We are a week away from Cue Zero Theatre Company’s opening night and I could not be more excited. There is a great buzz in the air about the show. We recently received some great press from Manchester’s The Hippo magazine. I have included the wonderful article below.
“Heroes On-Stage”
If you’re a recent theater grad who doesn’t have the time or financial stability for an unpaid internship, there aren’t a lot of options — particularly if you want your play produced or if you want to sit in the director’s seat. So, University of New Hampshire 2013 grad Dan Pelletier decided to take matters into his own hands.
Pelletier is the founding member of a new theater group in Southern New Hampshire called the Cue Zero Theatre Company, whose inaugural production, Project Zero, takes the stage for the first time on Thursday, July 10. It will contain two hero-themed original one-acts, Future Endeavors, written and directed by Pelletier, and We Could Be Heroes, written and directed by Joe Nelson. They’ll be performed back-to-back, July 10 through July 12, at the Derry Opera House.
Pelletier, an Auburn native and Pinkerton Academy grad, ultimately decided on this course while driving to a lighting design rehearsal for Taming of the Shrew at UNH in Durham last fall, which he did as a favor for the director.
“I decided that, before my next birthday — which is coming up in July — I wanted to direct an original piece. I started researching the best ways to get that done, and that was to start my own company,” Pelletier said.
He stocked up on books and took advice from local companies like the Windham Actors Guild and theatre KAPOW!, whose monthly open training session he often attends. He gathered his theater friends from school, put out open calls and wrote press releases for the company’s auditions and upcoming performances. He pulled in a few UNH grads, including Nelson and Danielle Pancoast, who works as co-producer, set/costume designer and stage manager. Right now, the cast and crew numbers total 15, and they have been working diligently at rehearsals in his basement.
“There’s this old saying that if opportunity doesn’t knock, make a door. Throughout our schooling at UNH, every professor said you’re going to have to start with your own work to break out,” Nelson said in a phone interview. “You’re going to have to make your own opportunity. It’s something that’s stuck with me. … And I think new works are really what the theater scene in New Hampshire needs right now.”
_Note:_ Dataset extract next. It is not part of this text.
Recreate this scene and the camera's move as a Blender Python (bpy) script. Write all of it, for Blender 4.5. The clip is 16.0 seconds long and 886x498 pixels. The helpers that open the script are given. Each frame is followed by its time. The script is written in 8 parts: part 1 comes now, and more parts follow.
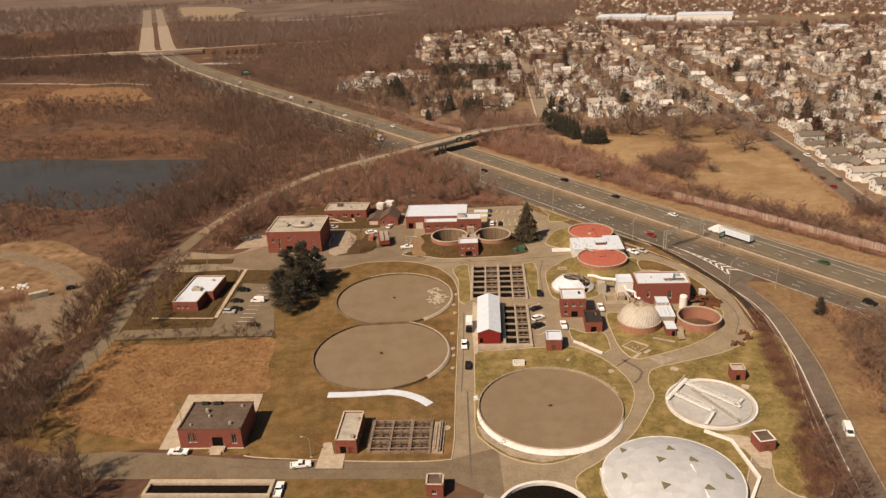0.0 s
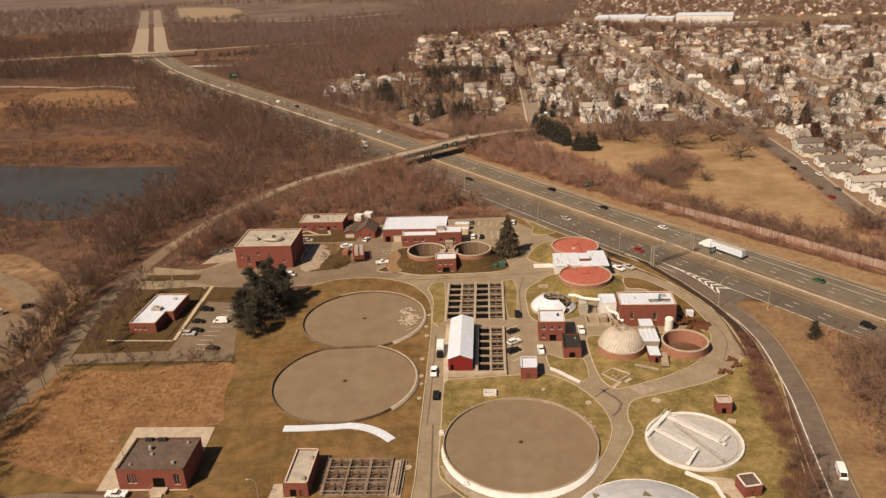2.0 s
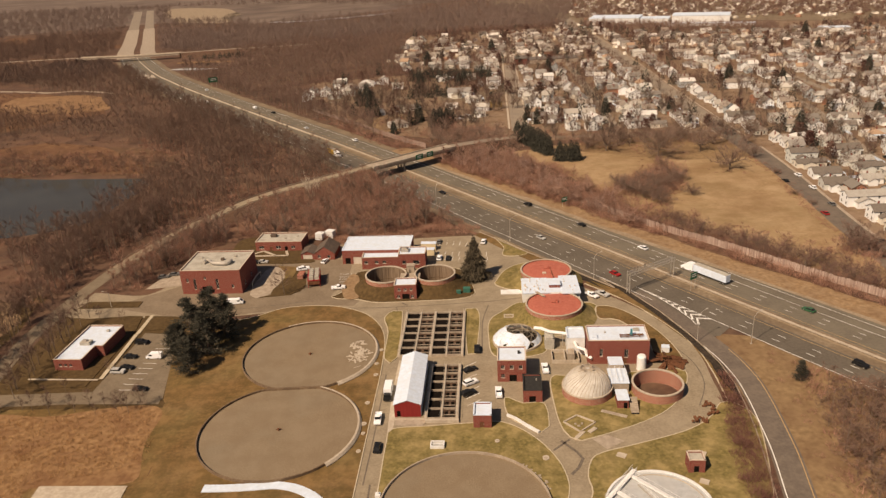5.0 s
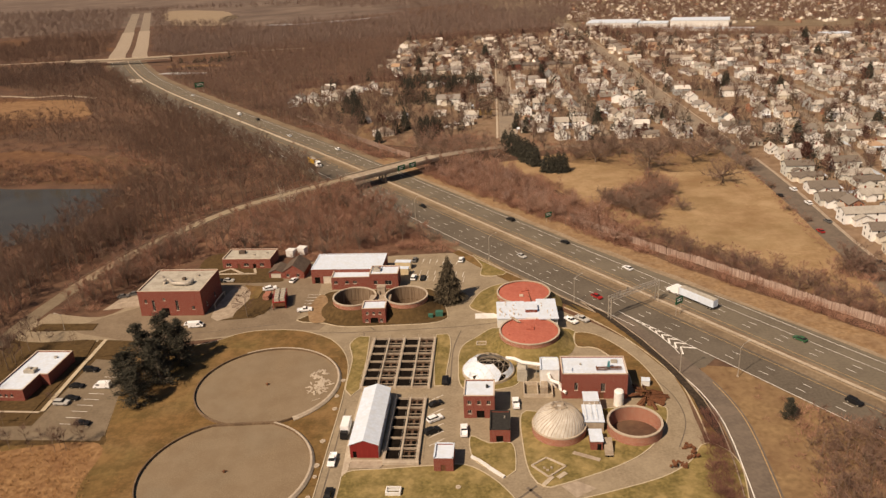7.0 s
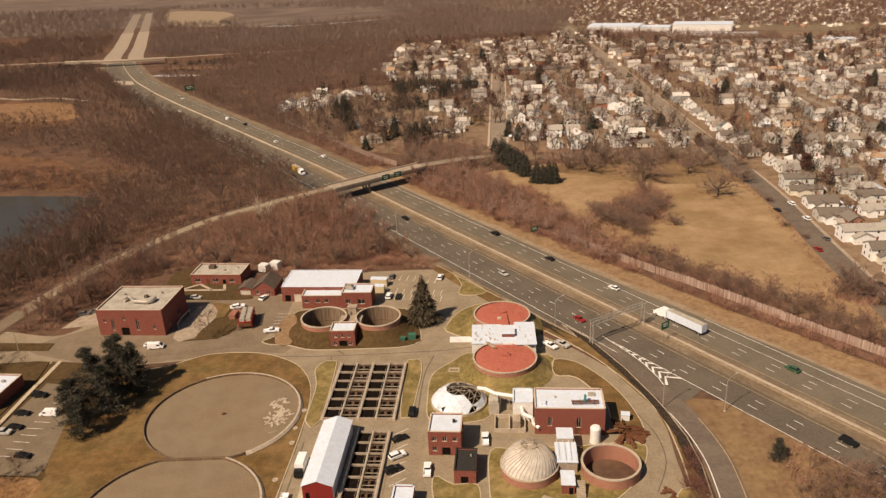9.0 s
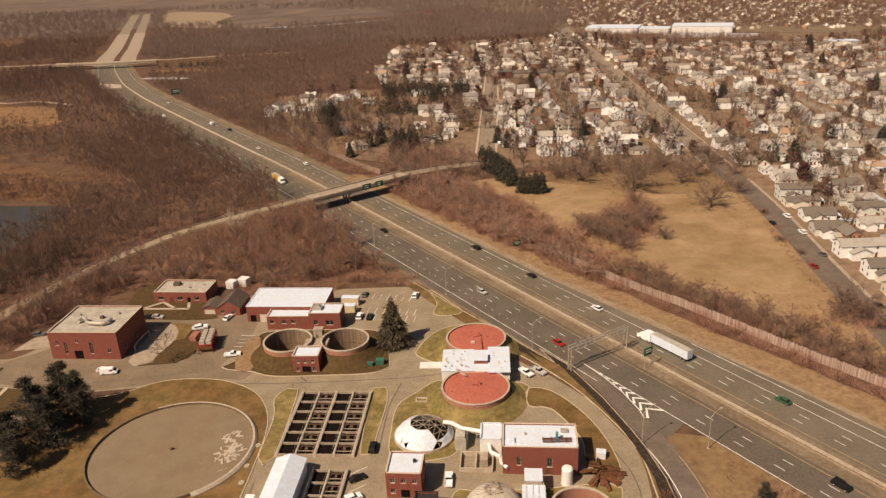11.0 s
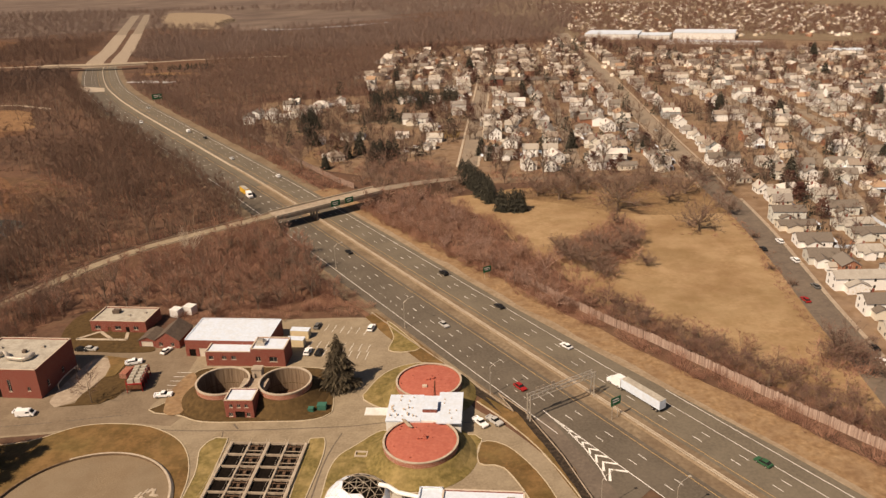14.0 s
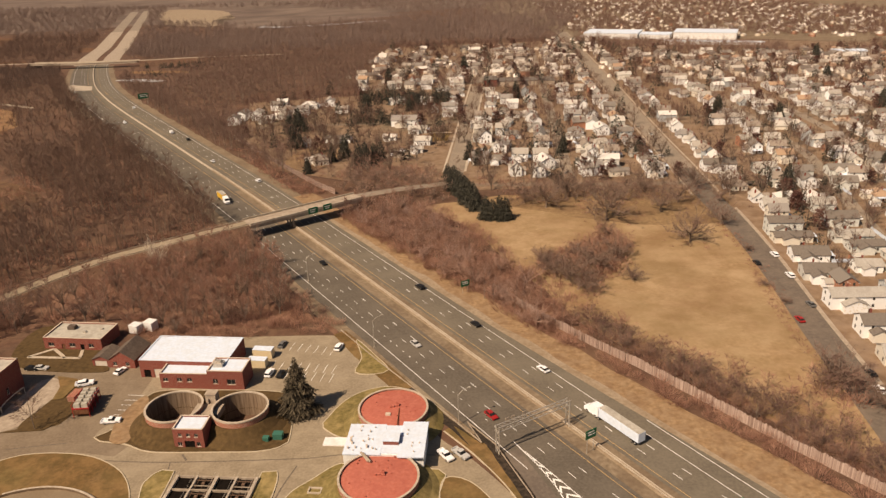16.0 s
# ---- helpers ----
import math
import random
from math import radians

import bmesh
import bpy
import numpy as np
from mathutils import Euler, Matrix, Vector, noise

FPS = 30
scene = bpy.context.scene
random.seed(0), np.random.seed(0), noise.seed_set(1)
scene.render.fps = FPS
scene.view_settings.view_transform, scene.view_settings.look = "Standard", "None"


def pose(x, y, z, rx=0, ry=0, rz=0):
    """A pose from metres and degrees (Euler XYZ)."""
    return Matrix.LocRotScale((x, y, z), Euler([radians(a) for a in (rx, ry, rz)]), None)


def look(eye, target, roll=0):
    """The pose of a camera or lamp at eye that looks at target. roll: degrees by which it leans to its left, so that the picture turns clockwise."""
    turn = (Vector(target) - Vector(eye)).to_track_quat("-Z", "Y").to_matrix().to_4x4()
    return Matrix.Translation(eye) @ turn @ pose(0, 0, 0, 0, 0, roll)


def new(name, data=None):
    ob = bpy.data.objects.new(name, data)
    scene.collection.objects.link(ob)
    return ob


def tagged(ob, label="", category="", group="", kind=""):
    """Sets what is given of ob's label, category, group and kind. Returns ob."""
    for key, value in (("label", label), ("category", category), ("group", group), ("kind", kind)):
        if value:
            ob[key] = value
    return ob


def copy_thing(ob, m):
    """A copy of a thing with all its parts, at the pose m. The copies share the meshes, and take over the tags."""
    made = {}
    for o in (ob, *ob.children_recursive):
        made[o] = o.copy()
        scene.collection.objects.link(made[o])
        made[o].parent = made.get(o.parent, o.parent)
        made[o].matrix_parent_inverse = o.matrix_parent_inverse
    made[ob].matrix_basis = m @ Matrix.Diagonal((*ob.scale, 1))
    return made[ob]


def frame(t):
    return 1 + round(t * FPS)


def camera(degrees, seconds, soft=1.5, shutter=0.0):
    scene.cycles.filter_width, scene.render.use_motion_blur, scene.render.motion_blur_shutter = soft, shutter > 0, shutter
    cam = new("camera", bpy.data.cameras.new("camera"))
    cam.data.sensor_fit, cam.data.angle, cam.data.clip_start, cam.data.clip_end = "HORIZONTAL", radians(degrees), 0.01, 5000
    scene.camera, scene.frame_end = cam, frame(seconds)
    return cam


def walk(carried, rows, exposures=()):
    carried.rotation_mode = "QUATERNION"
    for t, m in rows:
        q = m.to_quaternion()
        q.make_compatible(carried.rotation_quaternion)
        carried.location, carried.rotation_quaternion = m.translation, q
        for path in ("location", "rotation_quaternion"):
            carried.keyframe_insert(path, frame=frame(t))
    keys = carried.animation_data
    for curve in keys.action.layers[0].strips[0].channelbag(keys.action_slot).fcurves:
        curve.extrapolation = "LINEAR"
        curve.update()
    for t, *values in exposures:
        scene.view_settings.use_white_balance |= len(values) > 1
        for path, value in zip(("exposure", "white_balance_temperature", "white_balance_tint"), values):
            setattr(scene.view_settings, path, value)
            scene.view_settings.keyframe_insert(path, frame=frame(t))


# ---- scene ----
cam = camera(60.0, 16.0, soft=1.42)

PATH = [
    (0, (-0.943, 1.11, 128.409), (-0.935, 2.961, 127.652), -2.8),
    (0.5, (1.907, 5.209, 128.255), (1.912, 7.061, 127.499), -2.9),
    (1, (4.811, 9.541, 128.125), (4.813, 11.393, 127.369), -2.9),
    (1.5, (7.662, 13.82, 127.998), (7.664, 15.672, 127.242), -2.9),
    (2, (10.614, 18.242, 127.907), (10.613, 20.093, 127.15), -2.9),
    (2.5, (13.331, 22.447, 127.808), (13.33, 24.298, 127.05), -3.0),
    (3, (16.215, 26.857, 127.672), (16.212, 28.708, 126.914), -3.0),
    (3.5, (19.185, 31.386, 127.55), (19.182, 33.237, 126.792), -3.0),
    (4, (21.958, 35.48, 127.426), (21.952, 37.33, 126.667), -3.1),
    (6.5, (35.852, 56.461, 126.974), (35.841, 58.313, 126.218), -3.0),
    (7, (38.687, 60.743, 126.933), (38.675, 62.596, 126.18), -2.9),
    (7.5, (41.246, 64.518, 126.869), (41.23, 66.371, 126.117), -2.8),
    (8, (43.849, 68.458, 126.758), (43.832, 70.311, 126.008), -2.8),
    (8.5, (46.809, 72.696, 126.728), (46.788, 74.551, 125.979), -2.7),
    (9, (49.463, 76.598, 126.639), (49.439, 78.452, 125.89), -2.6),
    (11.5, (63.115, 97.304, 126.347), (63.08, 99.159, 125.599), -2.6),
    (12, (65.94, 101.509, 126.22), (65.903, 103.365, 125.475), -2.5),
    (12.5, (68.521, 105.453, 126.083), (68.482, 107.308, 125.339), -2.5),
    (13, (71.197, 109.673, 126.123), (71.156, 111.529, 125.379), -2.4),
    (13.5, (74.056, 113.946, 126.17), (74.013, 115.802, 125.427), -2.3),
    (14, (76.618, 117.766, 126.152), (76.571, 119.622, 125.409), -2.2),
    (14.5, (79.119, 121.684, 126.036), (79.07, 123.539, 125.292), -2.1),
    (15, (81.708, 125.637, 125.876), (81.657, 127.492, 125.13), -2.0),
    (15.5, (84.29, 129.782, 125.732), (84.236, 131.637, 124.985), -1.9),
    (16, (86.838, 133.998, 125.704), (86.782, 135.852, 124.955), -2.0),
]
EXPO, KELVIN, TINT = 0.14, 7850, 18
import itertools

walk(cam, [(t, look(eye, target, roll)) for t, eye, target, roll in PATH], exposures=[(0, EXPO - 0.05, KELVIN, TINT), (12, EXPO, KELVIN, TINT), (16, EXPO + 0.1, KELVIN, TINT)])

# ---- light ----
SUN_AZ = Vector((-0.72, -0.69))          # towards the sun on the ground
SUN_EL = radians(48)
world = bpy.data.worlds.new("world")
scene.world = world
world.use_nodes = True
wn = world.node_tree
sky = wn.nodes.new("ShaderNodeTexSky")
sky.sky_type = "NISHITA"
sky.sun_disc = False
sky.sun_elevation = SUN_EL
sky.sun_rotation = math.atan2(SUN_AZ.x, SUN_AZ.y)
sky.air_density = 0.8
sky.dust_density = 1.0
wn.links.new(sky.outputs[0], wn.nodes["Background"].inputs[0])
wn.nodes["Background"].inputs[1].default_value = 0.05
sun = new("sun", bpy.data.lights.new("sun", "SUN"))
sun.data.energy = 5.0
sun.data.angle = radians(0.55)
sun.data.color = (1.0, 0.88, 0.72)
sun.matrix_world = look((0, 0, 0), (-SUN_AZ.x * math.cos(SUN_EL), -SUN_AZ.y * math.cos(SUN_EL), -math.sin(SUN_EL)))


# ---- materials ----
def ramp_node(nt, stops, hard=False):
    r = nt.nodes.new("ShaderNodeValToRGB")
    r.color_ramp.interpolation = "CONSTANT" if hard else "LINEAR"
    el = r.color_ramp.elements
    while len(el) < len(stops):
        el.new(0.5)
    for e, (p, c) in zip(el, stops):
        e.position, e.color = p, (*c, 1)
    return r


def mat(name, stops, size=1.0, rough=0.85, bump=0.0, big=None, metal=0.0, rand=0.0, island=False, detail=4.0, stretch=(1, 1, 1), hard=False):
    """Grain from noise of about `size` metres through a colour ramp; big = (metres, colour, amount) lays wide patches over it."""
    m = bpy.data.materials.new(name)
    m.use_nodes = True
    nt = m.node_tree
    b = nt.nodes["Principled BSDF"]
    b.inputs["Roughness"].default_value = rough
    b.inputs["Metallic"].default_value = metal
    b.inputs["Specular IOR Level"].default_value = 0.25
    tc = nt.nodes.new("ShaderNodeTexCoord")
    mp = nt.nodes.new("ShaderNodeMapping")
    mp.inputs["Scale"].default_value = stretch
    nt.links.new(tc.outputs["Object"], mp.inputs[0])
    n = nt.nodes.new("ShaderNodeTexNoise")
    n.inputs["Scale"].default_value = 1 / size
    n.inputs["Detail"].default_value = detail
    nt.links.new(mp.outputs[0], n.inputs[0])
    fac = n.outputs[0]
    if rand or island:
        src = nt.nodes.new("ShaderNodeNewGeometry").outputs["Random Per Island"] if island else nt.nodes.new("ShaderNodeObjectInfo").outputs["Random"]
        mx = nt.nodes.new("ShaderNodeMix")
        mx.inputs[0].default_value = rand or 0.5
        nt.links.new(fac, mx.inputs[2])
        nt.links.new(src, mx.inputs[3])
        fac = mx.outputs[0]
    r = ramp_node(nt, stops, hard)
    nt.links.new(fac, r.inputs[0])
    col = r.outputs[0]
    layers = big if isinstance(big, list) else [big] if big else []
    for metres, colour, amount in layers:
        n2 = nt.nodes.new("ShaderNodeTexNoise")
        n2.inputs["Scale"].default_value = 1 / metres
        n2.inputs["Detail"].default_value = 5
        n2.inputs["Roughness"].default_value = 0.6
        nt.links.new(tc.outputs["Object"], n2.inputs[0])
        r2 = ramp_node(nt, [(0.42, (0, 0, 0)), (0.62, (amount,) * 3)])
        nt.links.new(n2.outputs[0], r2.inputs[0])
        mc = nt.nodes.new("ShaderNodeMix")
        mc.data_type = "RGBA"
        nt.links.new(r2.outputs[0], mc.inputs[0])
        nt.links.new(col, mc.inputs[6])
        mc.inputs[7].default_value = (*colour, 1)
        col = mc.outputs[2]
    nt.links.new(col, b.inputs["Base Color"])
    if bump:
        bp = nt.nodes.new("ShaderNodeBump")
        bp.inputs["Strength"].default_value = bump
        bp.inputs["Distance"].default_value = size * 0.3
        nt.links.new(n.outputs[0], bp.inputs["Height"])
        nt.links.new(bp.outputs[0], b.inputs["Normal"])
    return m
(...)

Future Endeavors is about a small-town wrestler named Kyle Jordan making his way to the big leagues. Pelletier wrote it as part of his senior capstone project.
It wasn’t hard to create the character; if you know pro wrestling, then you probably know it’s more a performance than it is a sport. So in a way, Pelletier and the cast members relate very well to the character.
“When I looked at the script, I saw a lot of parallels between myself and Kyle Jordan,” said Nate Shaw, a Lowell resident who plays the lead role. “It’s easy to become absorbed and really get into the character.”
Nelson’s is a one-man show, to be performed by his good friend (also a recent UNH grad) James Fay. He wrote it last winter. The scene is of a kid living in a “nerd cave” in his parents’ basement. (Think superhero shrines.)
“It’s a one-person show, essentially a ‘nerd’ sharing with the non-nerd world what it means to be part of this demographic, the triumphs and struggles one would come upon while reading comic books and playing video games,” Nelson said.
It’s a lot of work, building a new theater company from the ground up. First there’s the job of finding a location, which Pelletier secured with a pretty successful indiegogo campaign. Then there’s publicity.
“You can have the best show in the world, but if people don’t know about it, they won’t show up,” Nelson said. “You don’t have the name recognition that other organizations in the area might already have.”
But there’s also a wonderful excitement to a new company and a new theater.
“In that mindset, we can bend and create something that’s completely new for us,” Nelson said. “If somebody’s seen Hamlet six times, it’s uncertain to how the seventh time will be any different. With a new play going on, you have no excuse not to check it out.”
Pelletier doesn’t expect to make a lot of money with the inaugural show; he said he’d be happy just to break even. But of course, he hopes this first performance will create opportunity for future shows this year.
“It will be a phenomenal learning experience, if nothing else,” Pelletier said.